Listed records:
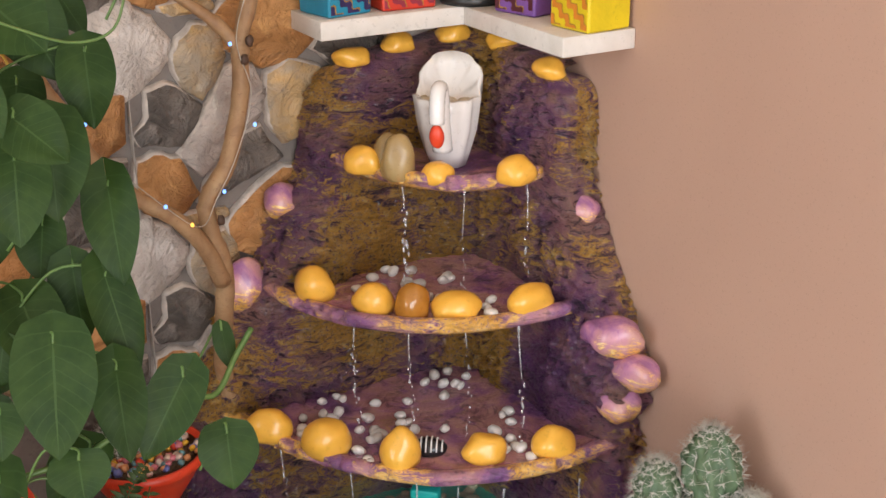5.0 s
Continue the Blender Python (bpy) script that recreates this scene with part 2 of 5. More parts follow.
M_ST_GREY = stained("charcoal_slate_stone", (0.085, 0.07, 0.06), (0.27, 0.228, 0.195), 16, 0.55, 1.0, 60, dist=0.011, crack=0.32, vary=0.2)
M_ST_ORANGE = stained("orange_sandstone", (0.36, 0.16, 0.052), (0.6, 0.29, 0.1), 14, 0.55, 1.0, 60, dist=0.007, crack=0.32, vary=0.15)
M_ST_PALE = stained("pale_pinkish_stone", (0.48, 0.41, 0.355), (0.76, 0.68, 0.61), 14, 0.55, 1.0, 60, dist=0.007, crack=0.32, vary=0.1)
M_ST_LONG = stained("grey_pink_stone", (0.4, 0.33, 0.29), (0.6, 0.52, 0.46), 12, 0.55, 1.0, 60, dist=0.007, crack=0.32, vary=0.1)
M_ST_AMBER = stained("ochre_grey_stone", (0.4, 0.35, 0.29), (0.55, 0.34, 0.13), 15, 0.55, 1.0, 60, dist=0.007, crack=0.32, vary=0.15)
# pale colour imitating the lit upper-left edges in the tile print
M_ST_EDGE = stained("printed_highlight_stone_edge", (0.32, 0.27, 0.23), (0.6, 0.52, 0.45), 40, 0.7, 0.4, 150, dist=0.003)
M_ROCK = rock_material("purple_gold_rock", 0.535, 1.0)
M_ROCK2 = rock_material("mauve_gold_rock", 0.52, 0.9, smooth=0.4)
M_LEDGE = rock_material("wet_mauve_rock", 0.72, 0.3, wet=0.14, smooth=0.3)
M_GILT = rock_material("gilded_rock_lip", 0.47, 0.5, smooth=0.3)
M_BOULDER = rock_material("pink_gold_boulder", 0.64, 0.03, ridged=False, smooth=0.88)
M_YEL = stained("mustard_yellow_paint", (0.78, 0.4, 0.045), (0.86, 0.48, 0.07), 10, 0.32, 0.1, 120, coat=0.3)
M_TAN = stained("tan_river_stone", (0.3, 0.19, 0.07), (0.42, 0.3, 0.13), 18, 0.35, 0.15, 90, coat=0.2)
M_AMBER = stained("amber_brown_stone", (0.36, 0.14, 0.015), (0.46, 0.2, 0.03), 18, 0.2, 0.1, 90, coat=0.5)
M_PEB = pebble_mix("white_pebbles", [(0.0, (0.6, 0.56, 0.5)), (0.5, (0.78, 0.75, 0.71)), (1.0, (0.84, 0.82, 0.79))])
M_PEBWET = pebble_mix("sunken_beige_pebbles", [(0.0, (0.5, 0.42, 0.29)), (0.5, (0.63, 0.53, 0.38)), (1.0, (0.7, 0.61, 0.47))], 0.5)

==

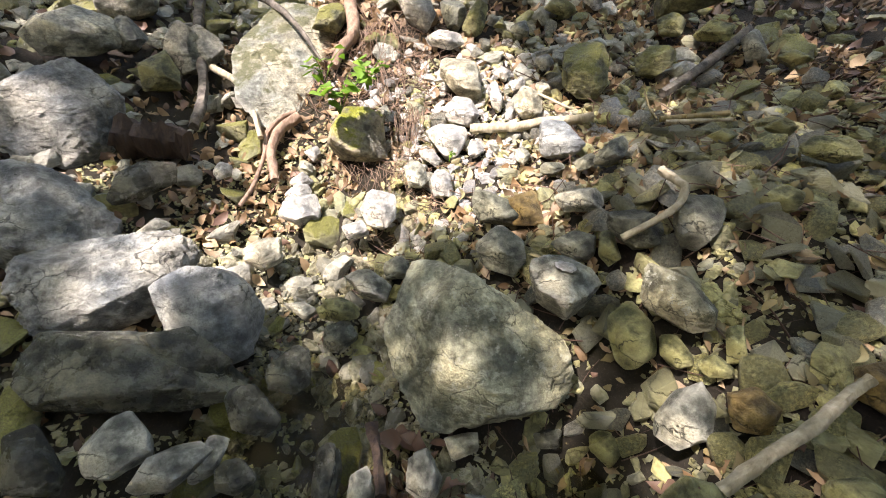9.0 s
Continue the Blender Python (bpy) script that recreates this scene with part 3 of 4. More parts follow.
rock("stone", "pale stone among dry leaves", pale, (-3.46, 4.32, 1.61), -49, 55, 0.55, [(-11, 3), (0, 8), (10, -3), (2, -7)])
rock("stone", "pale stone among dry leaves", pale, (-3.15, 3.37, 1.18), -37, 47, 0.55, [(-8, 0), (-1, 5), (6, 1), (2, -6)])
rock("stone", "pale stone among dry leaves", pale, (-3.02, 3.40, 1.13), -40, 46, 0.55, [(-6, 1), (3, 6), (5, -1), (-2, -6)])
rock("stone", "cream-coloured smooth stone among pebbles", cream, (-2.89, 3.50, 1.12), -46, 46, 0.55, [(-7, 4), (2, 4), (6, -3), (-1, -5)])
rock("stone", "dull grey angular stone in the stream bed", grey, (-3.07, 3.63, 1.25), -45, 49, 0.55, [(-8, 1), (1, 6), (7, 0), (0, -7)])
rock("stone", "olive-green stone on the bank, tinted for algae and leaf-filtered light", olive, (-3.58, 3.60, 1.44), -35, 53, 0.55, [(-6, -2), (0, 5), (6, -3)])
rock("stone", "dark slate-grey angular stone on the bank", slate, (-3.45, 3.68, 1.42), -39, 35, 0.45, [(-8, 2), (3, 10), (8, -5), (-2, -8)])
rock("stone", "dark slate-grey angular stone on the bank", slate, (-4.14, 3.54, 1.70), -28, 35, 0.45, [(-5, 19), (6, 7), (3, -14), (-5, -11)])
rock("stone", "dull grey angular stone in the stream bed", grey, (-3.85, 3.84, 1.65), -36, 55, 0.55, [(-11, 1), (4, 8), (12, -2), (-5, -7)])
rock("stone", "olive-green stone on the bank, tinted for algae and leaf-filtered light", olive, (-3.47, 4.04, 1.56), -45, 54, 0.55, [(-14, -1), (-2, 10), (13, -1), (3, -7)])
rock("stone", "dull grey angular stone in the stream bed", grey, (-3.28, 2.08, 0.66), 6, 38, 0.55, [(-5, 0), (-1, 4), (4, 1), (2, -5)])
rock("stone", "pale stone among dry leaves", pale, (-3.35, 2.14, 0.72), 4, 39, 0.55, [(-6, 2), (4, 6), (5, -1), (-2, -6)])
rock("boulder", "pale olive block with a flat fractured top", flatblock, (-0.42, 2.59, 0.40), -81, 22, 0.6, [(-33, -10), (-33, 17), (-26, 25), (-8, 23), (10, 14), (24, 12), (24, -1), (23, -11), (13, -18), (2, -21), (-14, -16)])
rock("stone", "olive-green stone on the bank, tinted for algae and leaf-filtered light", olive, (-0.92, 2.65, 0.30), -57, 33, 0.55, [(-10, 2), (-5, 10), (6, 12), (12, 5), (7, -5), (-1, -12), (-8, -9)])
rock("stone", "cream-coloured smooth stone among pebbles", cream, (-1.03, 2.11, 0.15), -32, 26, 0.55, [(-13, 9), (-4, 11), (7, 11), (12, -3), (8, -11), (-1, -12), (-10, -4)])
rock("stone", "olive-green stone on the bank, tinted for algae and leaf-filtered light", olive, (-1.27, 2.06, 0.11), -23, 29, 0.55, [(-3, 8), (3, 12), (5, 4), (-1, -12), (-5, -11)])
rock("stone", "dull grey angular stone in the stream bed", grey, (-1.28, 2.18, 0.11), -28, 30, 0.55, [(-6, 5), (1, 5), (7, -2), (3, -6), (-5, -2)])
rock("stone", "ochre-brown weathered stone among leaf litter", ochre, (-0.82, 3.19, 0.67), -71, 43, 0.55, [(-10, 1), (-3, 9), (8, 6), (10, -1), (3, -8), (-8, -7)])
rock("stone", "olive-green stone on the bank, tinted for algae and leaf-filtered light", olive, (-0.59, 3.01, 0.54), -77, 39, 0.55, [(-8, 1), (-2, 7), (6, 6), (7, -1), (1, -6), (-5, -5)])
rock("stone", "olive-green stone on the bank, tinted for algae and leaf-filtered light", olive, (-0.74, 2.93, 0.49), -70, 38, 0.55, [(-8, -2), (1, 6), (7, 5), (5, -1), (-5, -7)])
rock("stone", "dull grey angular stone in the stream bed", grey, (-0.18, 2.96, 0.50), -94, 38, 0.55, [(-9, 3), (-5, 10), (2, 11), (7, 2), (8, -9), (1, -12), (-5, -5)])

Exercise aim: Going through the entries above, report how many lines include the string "Continue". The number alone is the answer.

Complete response: 2